Unfortunately, most don't think about these questions and end up with poor quality of applicants, less number of applicants or folks who are just browsing and not interested. This is more common than one would think.

As a result, things get messy. Enough time had been spent in the above process so desperation kicks in. One becomes either too reluctant to hire or desperate to hire. Desperation makes them lower the bar of quality and let anyone just good enough come in. Only to realise months later that it was a wrong decision.

Solution is simpler actually. In the long run, of course.

  • If you want to hire, understand that role yourself in-and-out. Become interested.

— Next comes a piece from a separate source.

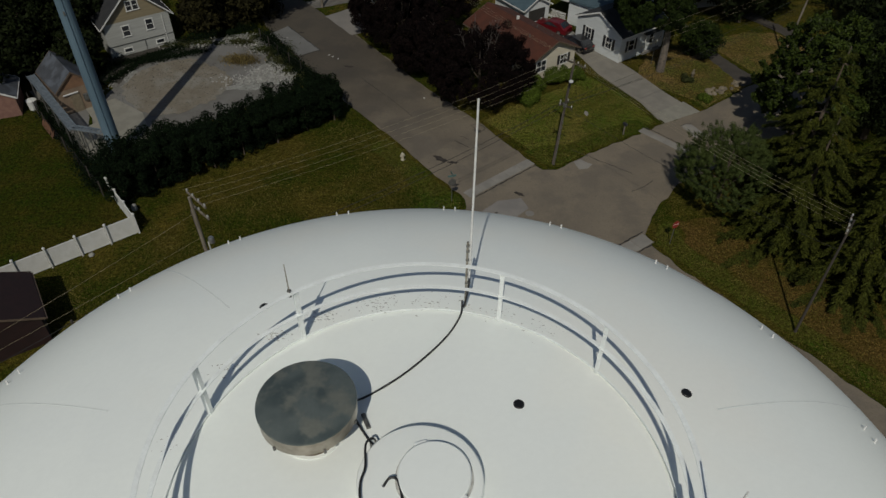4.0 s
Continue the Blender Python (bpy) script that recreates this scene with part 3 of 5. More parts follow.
def strip_of_slabs(name, a, b, width, count, mat, label, top=0.045):
    """A straight row of cast slabs from a to b, each a piece of its own."""
    a, b = Vector(a), Vector(b)
    way = (b - a).normalized()
    length = (b - a).length / count
    holder = thing(name, (a.x, a.y, 0), math.degrees(math.atan2(way.y, way.x)), label, "pavement", "", "structure")
    me = Shape().box((length - 0.025, width, 0.14), (0, 0, top - 0.14), 0, 0.012).mesh("slab", mat)
    for k in range(count):
        put("slab", me, holder, m=pose((k + 0.5) * length, 0, random.uniform(-0.004, 0.004)))
    return holder


strip_of_slabs("crossing_strip", (0.45, 54.1), (6.35, 59.7), 1.0, 5, CONCRETE, "pale concrete strip across the side street")
strip_of_slabs("crossing_strip", (9.85, 44.75), (15.65, 49.35), 1.25, 5, CONCRETE, "pale concrete strip across the main street")
strip_of_slabs("crossing_strip", (17.6, 66.0), (21.6, 62.2), 0.9, 4, CONCRETE, "pale concrete strip across the far street")
sheet("concrete_patch", [(-24.4, 84.8), (-20.0, 79.1), (-17.7, 80.9), (-22.9, 86.9)], -0.1, 0.044, CONCRETE_WORN, "rectangular grey concrete patch in the street", "pavement")
sheet("concrete_patch", [(21.8, 66.9), (22.3, 67.3), (22.9, 67.3), (23.95, 65.4), (23.4, 64.95), (22.7, 64.9)], -0.1, 0.04, CONCRETE, "small pale concrete patch in the street", "pavement")
sheet("concrete_patch", rough_edge([(10.4, 59.9), (11.2, 60.3), (12.1, 59.6), (11.6, 58.9), (10.8, 58.7)], 0.12, 0.5, 8), -0.1, 0.036, CONCRETE, "broken pale concrete at the lawn's edge", "pavement")


def make_sidewalk():
    """Curving slabs from the alley round the corner and along the street."""
    line = spline([(0.6, 36.6, 0), (2.6, 38.6, 0), (4.5, 40.4, 0), (6.1, 42.0, 0), (7.3, 42.45, 0), (8.5, 41.45, 0), (10.65, 38.85, 0), (13.5, 35.15, 0), (15.3, 32.8, 0), (22.0, 24.2, 0), (30.0, 14.0, 0)], 12)
    far = [0.0]
    for p, q in zip(line, line[1:]):
        far.append(far[-1] + (q - p).length)
    holder = thing("sidewalk", (0, 0, 0), 0, "pale concrete sidewalk curving round the grassy corner", "pavement", "", "structure")

    def point(s):
        k = max(i for i in range(len(far) - 1) if far[i] <= s + 1e-6)
        t = (s - far[k]) / (far[k + 1] - far[k])
        return line[k].lerp(line[k + 1], min(t, 1)), (line[k + 1] - line[k]).normalized()
    s, step = 0.0, 1.55
    while s + step < far[-1]:
        rows = [point(s + 0.012 + (step - 0.024) * t) for t in (0, 0.25, 0.5, 0.75, 1)]
        left = [(p.x - w.y * 0.69, p.y + w.x * 0.69) for p, w in rows]
        right = [(p.x + w.y * 0.69, p.y - w.x * 0.69) for p, w in rows]
        put("slab", Shape().slab(right + left[::-1], -0.08, 0.06 + random.uniform(-0.005, 0.005)).mesh("slab", CONCRETE_NEW if s < 14 else CONCRETE), holder)
        s += step
    put("ramp", Shape().slab([(5.7, 40.85), (6.74, 41.14), (7.68, 41.16), (8.4, 40.75), (9.0, 41.4), (8.7, 42.4)] + [(p.x, p.y) for p in spline([(9.0, 43.0, 0), (8.6, 43.6, 0), (7.9, 44.05, 0), (7.1, 44.2, 0), (6.3, 43.95, 0), (5.6, 43.2, 0)], 5)], -0.08, 0.05).mesh("ramp", CONCRETE_NEW), holder)
    put("tactile_pad", Shape().slab([(6.85, 43.1), (7.95, 43.35), (7.85, 43.95), (6.75, 43.7)], 0.0, 0.062).mesh("tactile_pad", BRICK_PAD), holder, "red ribbed tactile pad")


make_sidewalk()
# kerb along the near side of the street
kerb = Shape()
chip = random.Random(17)
kp = spline([(9.2, 43.5, 0), (10.7, 42.0, 0), (12.6, 39.45, 0), (14.7, 36.5, 0), (17.8, 32.0, 0), (24.0, 24.8, 0), (36.0, 10.5, 0)], 14)
for p, q in zip(kp, kp[1:]):
    if chip.random() < 0.14:
        continue
    mid, way = (p + q) / 2, q - p
    kerb.box((way.length * chip.uniform(0.7, 0.99), chip.uniform(0.1, 0.19), 0.2), (mid.x + chip.uniform(-0.03, 0.03), mid.y + chip.uniform(-0.03, 0.03), chip.uniform(-0.13, -0.09)), math.degrees(math.atan2(way.y, way.x)) + chip.uniform(-4, 4), 0.025)
tagged(put("kerb", kerb.mesh("kerb", CONCRETE_OLD)), "chipped low concrete kerb beside the street", "kerb", "", "structure")

sheet("sand_mound", rough_edge([(-37.6, 70.8), (-37.2, 73.6), (-35.3, 76.4), (-31.6, 77.6), (-27.4, 74.9), (-25.8, 72.7), (-26.7, 68.9), (-29.3, 65.9), (-32.3, 65.0), (-35.7, 67.7)], 0.24, 0.55, 15), -0.1, 0.05, MOUND, "low spread of tan sand on the lot", "ground")
# white gravel spilled over the back of the lot
for k, pts in enumerate(([(-29.4, 83.6), (-28.6, 81.6), (-24.0, 81.0), (-22.6, 82.8), (-26.2, 85.0)], [(-24.8, 74.0), (-22.8, 71.8), (-18.8, 73.4), (-18.9, 75.6), (-22.2, 79.4), (-23.4, 77.2)],
                         [(-35.8, 79.2), (-33.0, 80.2), (-30.6, 81.4), (-30.4, 82.6), (-33.2, 82.2), (-36.4, 79.8)], [(-37.6, 70.8), (-36.2, 69.8), (-36.6, 73.4), (-37.8, 75.0)], [(-26.2, 70.6), (-23.6, 70.6), (-22.0, 72.6), (-24.6, 73.6)])):
    sheet("white_gravel", rough_edge(pts, 0.45, 0.7, 60 + k), -0.05, 0.034 + 0.004 * k, WHITE_GRAVEL, "spilled white gravel at the lot's edge", "gravel")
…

  • Dig your well before you're thirsty. Start looking for folks in the ecosystem even when you're not hiring. You should never run out of potential candidates.

  • Keep talking about the work you're doing. Even if you feel it's basic or trivial. If you don't talk about your work, you can't expect anyone else to.

  • Talking about your work signals excitement, passion, care. If you don't get excited about the work, how do you expect someone else to?

  • Talking about the work can take any shape and form. Do it on a medium of your choice — Instagram, Twitter, Company blog, Telegram or Whatsapp group, or Friday evening house parties.

  • Be the person known for staying excited about your work.

  • That's mostly what directly or indirectly starts attracting talent.

  • People see the passion, the excitement over time and want to work with an individual or a philosophy with which something gets built.

  • The easy and most common reaction to hiring block situations are, "let's reach out to more folks now and we can write or evangelise about our work later since it's not going to bring in any impact now anyway". It's also the worst thing one can do in the short term.

  • Always, gun for the long term solution. Talk about your work with pride. Brag about it.